▶ **WHAT THE TASK ASKS**
Write out the material exactly, with the pictures left out.

▶ **DATASET SECTION**
· · · · ·

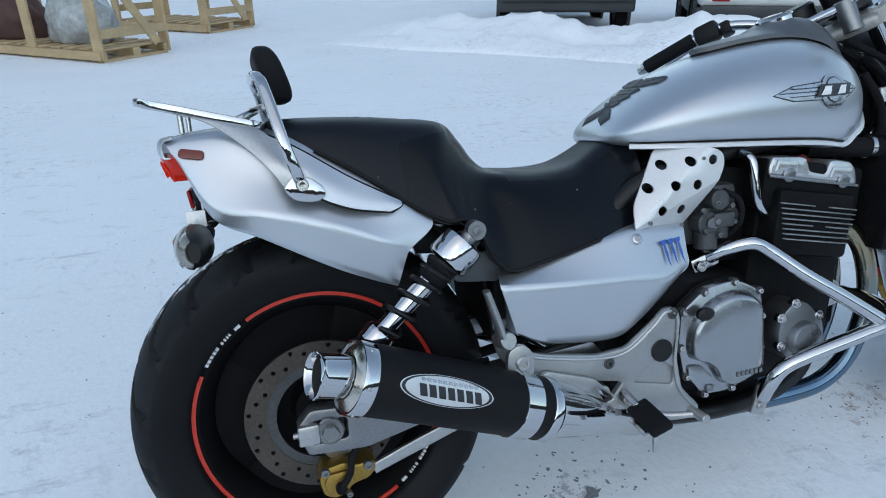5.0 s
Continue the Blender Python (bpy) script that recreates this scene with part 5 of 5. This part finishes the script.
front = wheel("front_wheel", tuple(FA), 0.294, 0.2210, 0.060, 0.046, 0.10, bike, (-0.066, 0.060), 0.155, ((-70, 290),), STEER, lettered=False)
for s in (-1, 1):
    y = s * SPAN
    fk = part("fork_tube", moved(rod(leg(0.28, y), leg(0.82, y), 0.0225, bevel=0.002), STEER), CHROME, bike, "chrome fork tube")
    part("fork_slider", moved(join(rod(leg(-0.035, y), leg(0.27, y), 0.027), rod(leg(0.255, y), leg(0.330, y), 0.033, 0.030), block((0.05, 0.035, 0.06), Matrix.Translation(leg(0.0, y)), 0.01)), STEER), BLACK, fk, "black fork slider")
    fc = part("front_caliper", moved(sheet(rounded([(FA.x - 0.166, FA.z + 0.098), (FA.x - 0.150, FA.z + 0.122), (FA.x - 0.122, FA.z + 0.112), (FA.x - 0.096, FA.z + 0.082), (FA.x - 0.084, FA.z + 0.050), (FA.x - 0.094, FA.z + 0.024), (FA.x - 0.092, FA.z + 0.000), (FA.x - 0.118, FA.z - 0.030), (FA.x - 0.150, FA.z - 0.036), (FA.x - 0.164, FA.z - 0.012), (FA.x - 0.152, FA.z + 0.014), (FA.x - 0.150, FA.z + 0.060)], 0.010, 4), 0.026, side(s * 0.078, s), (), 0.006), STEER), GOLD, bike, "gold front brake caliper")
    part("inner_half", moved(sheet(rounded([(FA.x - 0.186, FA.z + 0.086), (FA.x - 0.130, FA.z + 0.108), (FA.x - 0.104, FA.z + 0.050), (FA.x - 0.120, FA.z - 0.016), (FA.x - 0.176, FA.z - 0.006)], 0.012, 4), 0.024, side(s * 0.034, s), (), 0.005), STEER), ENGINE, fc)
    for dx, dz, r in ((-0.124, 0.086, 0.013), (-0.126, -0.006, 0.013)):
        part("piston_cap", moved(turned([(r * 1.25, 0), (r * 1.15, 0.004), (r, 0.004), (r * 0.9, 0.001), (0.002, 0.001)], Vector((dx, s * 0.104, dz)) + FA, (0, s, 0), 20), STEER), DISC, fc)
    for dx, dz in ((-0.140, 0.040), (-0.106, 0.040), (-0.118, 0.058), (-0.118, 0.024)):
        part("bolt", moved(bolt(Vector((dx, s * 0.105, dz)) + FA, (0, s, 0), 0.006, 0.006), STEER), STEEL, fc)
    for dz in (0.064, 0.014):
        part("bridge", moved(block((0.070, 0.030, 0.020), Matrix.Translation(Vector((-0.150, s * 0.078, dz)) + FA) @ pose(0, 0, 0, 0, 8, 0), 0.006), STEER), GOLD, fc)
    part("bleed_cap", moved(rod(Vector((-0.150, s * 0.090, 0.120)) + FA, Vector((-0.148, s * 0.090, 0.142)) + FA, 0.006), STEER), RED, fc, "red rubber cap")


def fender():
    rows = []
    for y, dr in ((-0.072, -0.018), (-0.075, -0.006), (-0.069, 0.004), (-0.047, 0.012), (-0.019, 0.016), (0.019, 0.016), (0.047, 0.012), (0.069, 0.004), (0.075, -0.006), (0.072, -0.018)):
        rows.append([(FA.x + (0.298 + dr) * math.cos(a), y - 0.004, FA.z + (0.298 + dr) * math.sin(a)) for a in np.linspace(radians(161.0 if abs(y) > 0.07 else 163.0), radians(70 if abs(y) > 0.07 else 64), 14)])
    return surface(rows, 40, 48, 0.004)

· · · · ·

▶ **RESPONSE TO THIS TASK**
5.0 s
Continue the Blender Python (bpy) script that recreates this scene with part 5 of 5. This part finishes the script.
front = wheel("front_wheel", tuple(FA), 0.294, 0.2210, 0.060, 0.046, 0.10, bike, (-0.066, 0.060), 0.155, ((-70, 290),), STEER, lettered=False)
for s in (-1, 1):
    y = s * SPAN
    fk = part("fork_tube", moved(rod(leg(0.28, y), leg(0.82, y), 0.0225, bevel=0.002), STEER), CHROME, bike, "chrome fork tube")
    part("fork_slider", moved(join(rod(leg(-0.035, y), leg(0.27, y), 0.027), rod(leg(0.255, y), leg(0.330, y), 0.033, 0.030), block((0.05, 0.035, 0.06), Matrix.Translation(leg(0.0, y)), 0.01)), STEER), BLACK, fk, "black fork slider")
    fc = part("front_caliper", moved(sheet(rounded([(FA.x - 0.166, FA.z + 0.098), (FA.x - 0.150, FA.z + 0.122), (FA.x - 0.122, FA.z + 0.112), (FA.x - 0.096, FA.z + 0.082), (FA.x - 0.084, FA.z + 0.050), (FA.x - 0.094, FA.z + 0.024), (FA.x - 0.092, FA.z + 0.000), (FA.x - 0.118, FA.z - 0.030), (FA.x - 0.150, FA.z - 0.036), (FA.x - 0.164, FA.z - 0.012), (FA.x - 0.152, FA.z + 0.014), (FA.x - 0.150, FA.z + 0.060)], 0.010, 4), 0.026, side(s * 0.078, s), (), 0.006), STEER), GOLD, bike, "gold front brake caliper")
    part("inner_half", moved(sheet(rounded([(FA.x - 0.186, FA.z + 0.086), (FA.x - 0.130, FA.z + 0.108), (FA.x - 0.104, FA.z + 0.050), (FA.x - 0.120, FA.z - 0.016), (FA.x - 0.176, FA.z - 0.006)], 0.012, 4), 0.024, side(s * 0.034, s), (), 0.005), STEER), ENGINE, fc)
    for dx, dz, r in ((-0.124, 0.086, 0.013), (-0.126, -0.006, 0.013)):
        part("piston_cap", moved(turned([(r * 1.25, 0), (r * 1.15, 0.004), (r, 0.004), (r * 0.9, 0.001), (0.002, 0.001)], Vector((dx, s * 0.104, dz)) + FA, (0, s, 0), 20), STEER), DISC, fc)
    for dx, dz in ((-0.140, 0.040), (-0.106, 0.040), (-0.118, 0.058), (-0.118, 0.024)):
        part("bolt", moved(bolt(Vector((dx, s * 0.105, dz)) + FA, (0, s, 0), 0.006, 0.006), STEER), STEEL, fc)
    for dz in (0.064, 0.014):
        part("bridge", moved(block((0.070, 0.030, 0.020), Matrix.Translation(Vector((-0.150, s * 0.078, dz)) + FA) @ pose(0, 0, 0, 0, 8, 0), 0.006), STEER), GOLD, fc)
    part("bleed_cap", moved(rod(Vector((-0.150, s * 0.090, 0.120)) + FA, Vector((-0.148, s * 0.090, 0.142)) + FA, 0.006), STEER), RED, fc, "red rubber cap")


def fender():
    rows = []
    for y, dr in ((-0.072, -0.018), (-0.075, -0.006), (-0.069, 0.004), (-0.047, 0.012), (-0.019, 0.016), (0.019, 0.016), (0.047, 0.012), (0.069, 0.004), (0.075, -0.006), (0.072, -0.018)):
        rows.append([(FA.x + (0.298 + dr) * math.cos(a), y - 0.004, FA.z + (0.298 + dr) * math.sin(a)) for a in np.linspace(radians(161.0 if abs(y) > 0.07 else 163.0), radians(70 if abs(y) > 0.07 else 64), 14)])
    return surface(rows, 40, 48, 0.004)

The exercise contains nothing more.